In Central Europe, almost 22,700 units of Thalia were sold during 2001, taking a 2.6% share of the passenger car market compared with an initial target of 1.3%. This sales performance boosted Renault's ranking from fifth place to third in the brand league tables. In its first year on the market, Thalia was the best-selling Renault model in Hungary and Slovakia, accounting for 39.1% and 54.9% of the company's sales in 2001, respectively.
In Latin America, 27,500 units of Thalia were sold in 2001. It took second place among Renault vehicles in Venezuela (2,891 units sold) and Colombia (2,680 units), and third place in Brazil (16,100 units) and Argentina (4,882 units).
In 2001, Thalia was also the best-selling Renault in Russia (3,357 units sold, representing 60.7% of the company's sales), Ukraine (502 units, 52.1%), Algeria (3,345 units, 32.8%) and Egypt (815 units, 65.4%). Renault aims to follow up on this introduction, maintaining or improving Thalia's market share in its various markets.
The new benchmark in the sub-C segment
Positioned in the sub-C segment, Thalia is targeted mainly at family customers, with one or two children and only one car, seeking status through owning a new car meeting modern standards, yet providing value for money.
The sub-C segment, which exists only in developing car markets, is made up of "three-box" cars for family use, often of elderly design and affordably priced. Notable among such models are the Skoda Fabia saloon, Opel Astra classic, Seat Cordoba, Fiat Siena, Daewoo Lanos saloon, Hyundai Accent saloon and Suzuki Swift saloon.
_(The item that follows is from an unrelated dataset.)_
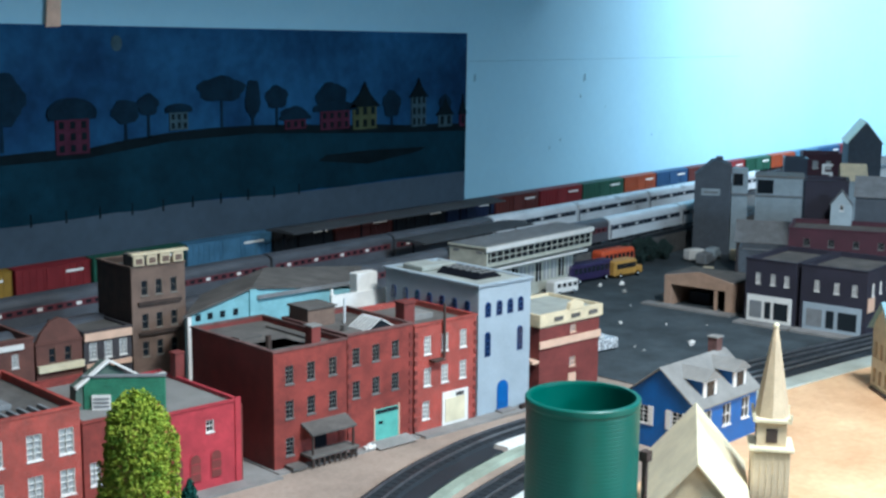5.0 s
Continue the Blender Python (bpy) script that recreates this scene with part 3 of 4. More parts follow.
c = along(0.952)
pink = block("raspberry_brick_garage", c, A8, 0.086, 0.15, 0.086, PINK, GREYROOF, "raspberry red brick building with broad grey roof", wins=[("F", 0.052, 0.066, 0.009, 0.012, (2, 2))], parapet=0.002, glass=DARKGLASS)
for x in (0.014, 0.034, 0.058):
    arched_window(pink, place("F", 0.086, 0.15), x, 0.012, 0.013, 0.029, PINK, RED_D)
part("corner_pilaster", box(0.081, -0.0015, 0, 0.0875, 0, 0.09), PINK, pink)
chimney(pink, 0.088, 0.118, 0.0865, 0.112, 0.011, RED_D, RED_D)
part("roof_trim", box(0.012, 0.128, 0.0865, 0.080, 0.132, 0.0905), WHITE, pink, "thin white board edging the back roof")
part("downpipe", box(0.0875, -0.001, 0.0, 0.0895, 0.001, 0.082), RED_D, pink)

c = along(0.868)
grn = block("green_front_store", c, A8, 0.0835, 0.16, 0.095, RED, GREYROOF, "store with green false front and white-edged gable", wins=[("F", 0.012, 0.045, 0.011, 0.022)], glass=PALEGLASS)
turn = pose(0.038, 0.060, 0, 0, 0, -37)
def turned(bm):
    bm.transform(turn)
    return bm
gf = part("false_front", turned(box(-0.004, -0.0025, 0.0892, 0.074, 0.0025, 0.121, 0.0005)), GREEN, grn, "dull green boarded false front")
for i in range(6):
    part("board_joint", turned(box(-0.003, -0.0028, 0.0935 + i * 0.0047, 0.073, -0.0024, 0.0937 + i * 0.0047)), GREEN, gf)
part("cap", turned(box(-0.005, -0.0035, 0.1212, 0.075, 0.0035, 0.1228)), SLATE, gf)
part("sign", turned(box(0.004, -0.0045, 0.0892, 0.022, -0.0030, 0.104)), WHITE, gf, "white sign board with dark bars")
for i in range(3):
    part("bar", turned(box(0.006, -0.0052, 0.092 + i * 0.0038, 0.020, -0.0046, 0.0936 + i * 0.0038)), SLATE, gf)
gb = part("gable_roof", prism([(0.026, 0.089), (0.092, 0.089), (0.092, 0.108), (0.060, 0.133), (0.026, 0.112)], 1, 0.062, 0.074), make("weathered_green_grey_boards", (0.09, 0.14, 0.115), 0.8, vary=0.3), grn)
for s in (-1, 1):
    part("white_bargeboard", prism([(0.060, 0.1335), (0.060 + s * 0.036, 0.1110), (0.060 + s * 0.036, 0.1134), (0.060, 0.1360)], 1, 0.056, 0.0618), WHITE, gb)

c = along(0.755)
# same brick all round; RED_D on the sides stands in for shade
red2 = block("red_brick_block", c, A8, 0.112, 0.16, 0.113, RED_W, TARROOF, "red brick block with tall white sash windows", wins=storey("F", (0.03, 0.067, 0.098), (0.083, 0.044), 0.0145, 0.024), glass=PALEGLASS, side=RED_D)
part("roof_hatch", box(0.03, 0.05, 0.107, 0.07, 0.08, 0.112, 0.0005), SLATE, red2)
for i in range(8):
    part("skylight_rib", box(0.02 + i * 0.01, 0.012, 0.107, 0.023 + i * 0.01, 0.04, 0.1105), SLATE, red2)
chimney(red2, 0.02, 0.1, 0.107, 0.13, 0.012, RED_D)
part("awning", prism([(-0.02, 0.018), (0, 0.024), (0, 0.026), (-0.02, 0.02)], 0, 0.0, 0.03), WOODDARK, red2)

c = along(0.655)
cor = thing("corner_brick_building", pose(c.x, c.y, 0, 0, 0, A8), "red brick corner building with rounded front corner", "model building", "model town buildings")
plan = [(0.012, 0), (0.07, 0), (0.083, 0.004), (0.092, 0.014), (0.092, 0.15), (0.0, 0.15), (0.0, 0.012), (0.004, 0.004)]
part("wall", prism(plan, 2, 0, 0.112), RED_W, cor)
part("roof", prism([(p[0] * 1.03 - 0.0015, p[1] * 1.02 - 0.0015) for p in plan], 2, 0.112, 0.115), GREYROOF, cor)
for x in (0.022, 0.05):
    for z in (0.04, 0.08):
        part("blind_window", box(x, -0.0008, z, x + 0.01, 0.0003, z + 0.02), RED_D, cor)
part("roof_vent", tube((0.045, 0.06, 0.115), (0.045, 0.06, 0.132), 0.008, 0.006, 12), WHITE, cor)
part("roof_flue", tube((0.056, 0.055, 0.115), (0.056, 0.055, 0.136), 0.005, 0.005, 10), WOODDARK, cor)
part("roof_slab", box(0.03, 0.12, 0.115, 0.07, 0.135, 0.119), WHITE, cor)

sd = block("slate_grey_shed", (0.595, 1.41), A8, 0.10, 0.12, 0.085, make("sooty_grey_shed_paint", (0.055, 0.062, 0.068), 0.8, vary=0.4), TARROOF, "dark slate grey shed beside the corner building", wins=storey("F", (0.03, 0.07), (0.05,), 0.016, 0.022), glass=DARKGLASS)
part("teal_doorway", box(0.082, -0.002, 0.004, 0.097, -0.0003, 0.07), TEAL, sd)
lt = block("charcoal_lean_to", (0.50, 1.36), A8, 0.085, 0.10, 0.06, BLACKISH, TARROOF, "low charcoal lean-to near the yard")
part("roof_box", box(0.02, 0.02, 0.054, 0.06, 0.06, 0.07), SLATE, lt)

# ---- second street row ----
def along2(x):
    return Vector((1.153, 1.590)) + D8 * ((x - 1.153) / D8.x)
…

Thalia offers customers the best in quality and safety standards. Oyak-Renault, at the heart of Renault's industrial strategy Renault's factory at Bursa in Turkey, the only production source for the Mégane estate car in the world, was also the pilot site for the industrial launch of Thalia, now exported to 35 countries.
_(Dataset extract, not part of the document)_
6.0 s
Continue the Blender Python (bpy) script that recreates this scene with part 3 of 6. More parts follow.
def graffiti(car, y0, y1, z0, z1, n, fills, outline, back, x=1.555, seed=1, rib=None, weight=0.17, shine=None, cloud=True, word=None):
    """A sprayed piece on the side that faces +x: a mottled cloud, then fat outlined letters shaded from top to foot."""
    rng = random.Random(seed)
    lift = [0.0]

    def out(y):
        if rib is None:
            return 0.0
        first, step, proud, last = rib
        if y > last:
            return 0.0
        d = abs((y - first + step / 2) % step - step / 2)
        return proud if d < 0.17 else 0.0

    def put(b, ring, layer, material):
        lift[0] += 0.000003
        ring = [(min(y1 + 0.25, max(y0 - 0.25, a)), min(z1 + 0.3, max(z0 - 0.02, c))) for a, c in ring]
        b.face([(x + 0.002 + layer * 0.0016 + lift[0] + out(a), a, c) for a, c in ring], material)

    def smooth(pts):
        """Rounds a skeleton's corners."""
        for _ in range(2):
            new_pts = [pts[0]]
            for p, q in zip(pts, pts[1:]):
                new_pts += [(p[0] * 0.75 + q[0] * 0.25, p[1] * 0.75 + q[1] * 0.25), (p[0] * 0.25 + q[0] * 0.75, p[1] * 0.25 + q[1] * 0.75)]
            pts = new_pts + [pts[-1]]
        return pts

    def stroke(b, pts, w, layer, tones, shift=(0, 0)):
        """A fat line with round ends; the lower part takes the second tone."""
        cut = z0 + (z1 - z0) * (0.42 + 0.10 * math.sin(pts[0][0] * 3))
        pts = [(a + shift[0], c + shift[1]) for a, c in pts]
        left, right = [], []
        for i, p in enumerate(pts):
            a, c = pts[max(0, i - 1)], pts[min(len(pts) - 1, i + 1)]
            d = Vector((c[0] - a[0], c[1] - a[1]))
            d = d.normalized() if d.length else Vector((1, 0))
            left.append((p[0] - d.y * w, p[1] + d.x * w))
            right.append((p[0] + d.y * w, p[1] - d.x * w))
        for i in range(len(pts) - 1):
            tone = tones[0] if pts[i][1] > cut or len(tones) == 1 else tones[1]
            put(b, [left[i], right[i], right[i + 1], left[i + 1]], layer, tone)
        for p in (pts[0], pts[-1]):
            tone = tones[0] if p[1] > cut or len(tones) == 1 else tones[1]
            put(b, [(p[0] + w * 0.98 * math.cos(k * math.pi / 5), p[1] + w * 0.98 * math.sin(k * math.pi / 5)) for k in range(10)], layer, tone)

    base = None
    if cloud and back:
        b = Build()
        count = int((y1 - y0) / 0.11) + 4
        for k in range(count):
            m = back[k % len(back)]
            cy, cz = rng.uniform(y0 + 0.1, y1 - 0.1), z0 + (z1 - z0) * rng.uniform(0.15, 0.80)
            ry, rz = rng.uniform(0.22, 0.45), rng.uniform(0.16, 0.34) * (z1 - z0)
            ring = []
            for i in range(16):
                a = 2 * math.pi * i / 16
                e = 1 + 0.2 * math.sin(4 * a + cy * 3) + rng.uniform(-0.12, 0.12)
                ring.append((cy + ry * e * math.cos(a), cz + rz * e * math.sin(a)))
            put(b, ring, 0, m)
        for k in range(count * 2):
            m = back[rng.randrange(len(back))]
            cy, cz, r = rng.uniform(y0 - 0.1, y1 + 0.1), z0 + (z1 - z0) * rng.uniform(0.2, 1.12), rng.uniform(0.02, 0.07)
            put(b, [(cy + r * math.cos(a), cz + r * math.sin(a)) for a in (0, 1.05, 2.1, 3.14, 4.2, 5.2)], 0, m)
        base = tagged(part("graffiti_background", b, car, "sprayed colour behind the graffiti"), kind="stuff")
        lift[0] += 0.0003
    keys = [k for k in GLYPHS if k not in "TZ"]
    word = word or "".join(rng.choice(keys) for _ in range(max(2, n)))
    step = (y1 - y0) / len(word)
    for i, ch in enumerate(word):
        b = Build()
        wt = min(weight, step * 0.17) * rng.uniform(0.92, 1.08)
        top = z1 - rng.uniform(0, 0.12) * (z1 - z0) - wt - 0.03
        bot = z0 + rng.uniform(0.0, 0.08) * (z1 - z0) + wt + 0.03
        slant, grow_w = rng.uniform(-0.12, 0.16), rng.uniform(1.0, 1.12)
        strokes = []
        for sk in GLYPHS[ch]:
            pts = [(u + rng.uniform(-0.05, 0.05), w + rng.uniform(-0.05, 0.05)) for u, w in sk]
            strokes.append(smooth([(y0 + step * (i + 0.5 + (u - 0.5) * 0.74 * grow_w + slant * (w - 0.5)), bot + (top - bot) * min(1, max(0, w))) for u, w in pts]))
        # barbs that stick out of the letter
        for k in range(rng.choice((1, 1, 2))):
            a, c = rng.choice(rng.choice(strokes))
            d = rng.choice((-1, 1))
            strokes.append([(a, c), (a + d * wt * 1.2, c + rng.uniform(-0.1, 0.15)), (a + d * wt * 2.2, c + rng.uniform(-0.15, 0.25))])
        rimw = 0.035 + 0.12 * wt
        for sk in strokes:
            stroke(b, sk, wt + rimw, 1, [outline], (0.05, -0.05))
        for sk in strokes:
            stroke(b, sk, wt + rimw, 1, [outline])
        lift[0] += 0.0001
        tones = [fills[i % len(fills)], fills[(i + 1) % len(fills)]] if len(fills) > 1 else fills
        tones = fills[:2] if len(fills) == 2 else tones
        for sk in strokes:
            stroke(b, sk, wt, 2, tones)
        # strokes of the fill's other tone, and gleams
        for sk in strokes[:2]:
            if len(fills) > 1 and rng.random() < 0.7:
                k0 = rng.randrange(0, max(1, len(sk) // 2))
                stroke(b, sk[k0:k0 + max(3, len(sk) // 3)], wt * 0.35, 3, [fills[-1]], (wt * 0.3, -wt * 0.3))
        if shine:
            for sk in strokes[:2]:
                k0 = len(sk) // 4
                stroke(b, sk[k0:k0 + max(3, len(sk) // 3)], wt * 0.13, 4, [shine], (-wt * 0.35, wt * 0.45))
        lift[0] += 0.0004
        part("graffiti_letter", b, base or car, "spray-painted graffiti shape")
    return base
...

With an annual production capacity of 160,000 vehicles in two-shift working, the Bursa factory is one of Renault's biggest industrial facilities outside Western Europe. The plant employs some 3,800 people and meets Renault's European quality and competitiveness standards and has the same work organization. It plays a strategic role in Renault's international development. Despite the extremely depressed local economic situation in 2001, Oyak-Renault was able to find new international outlets to maintain a high level of activity, thanks notably to Thalia. The car's popularity in Central and Eastern Europe, Africa and the Middle East partly offset the fall in the domestic market.
In 2001, Oyak-Renault built 98,971 vehicles, compared with 139,501 in 2000, of which 43,037 were Thalias at a rate of 240 vehicles per day. The start-up of New Thalia production in February should allow the factory to contemplate the coming months without worry. For Turkey, the total cost of the Thalia programme was E112 million, of which E15 million was for New Thalia. This cost includes E85 million in investments in the factory and among the suppliers, and E27 million for engineering and production start-up costs.
Apart from Turkey, Thalia is assembled in three factories in South America: the Curitiba factory in Brazil (where Thalia entered production in February 2000), the Medellin factory in Colombia (November 2000), and the Cordoba factory in Argentina (February 2001). Renault also plans to assemble Thalia in Russia, as soon as local customs policies allow.
Greater driving pleasure and comfort
The benchmark in its segment for its optimum trade-off between ride comfort and handling as well as the liveliness of its petrol engines, New Thalia is now powered by the new 65bhp 1.5 dCi turbodiesel engine with direct injection and common rail fuel system. The petrol engine range is widened with the arrival of the recent 107bhp 1.6 16V, which rounds out the range of latest-generation 16-valve units: 75bhp 1.2 16V and 98bhp 1.4 16V.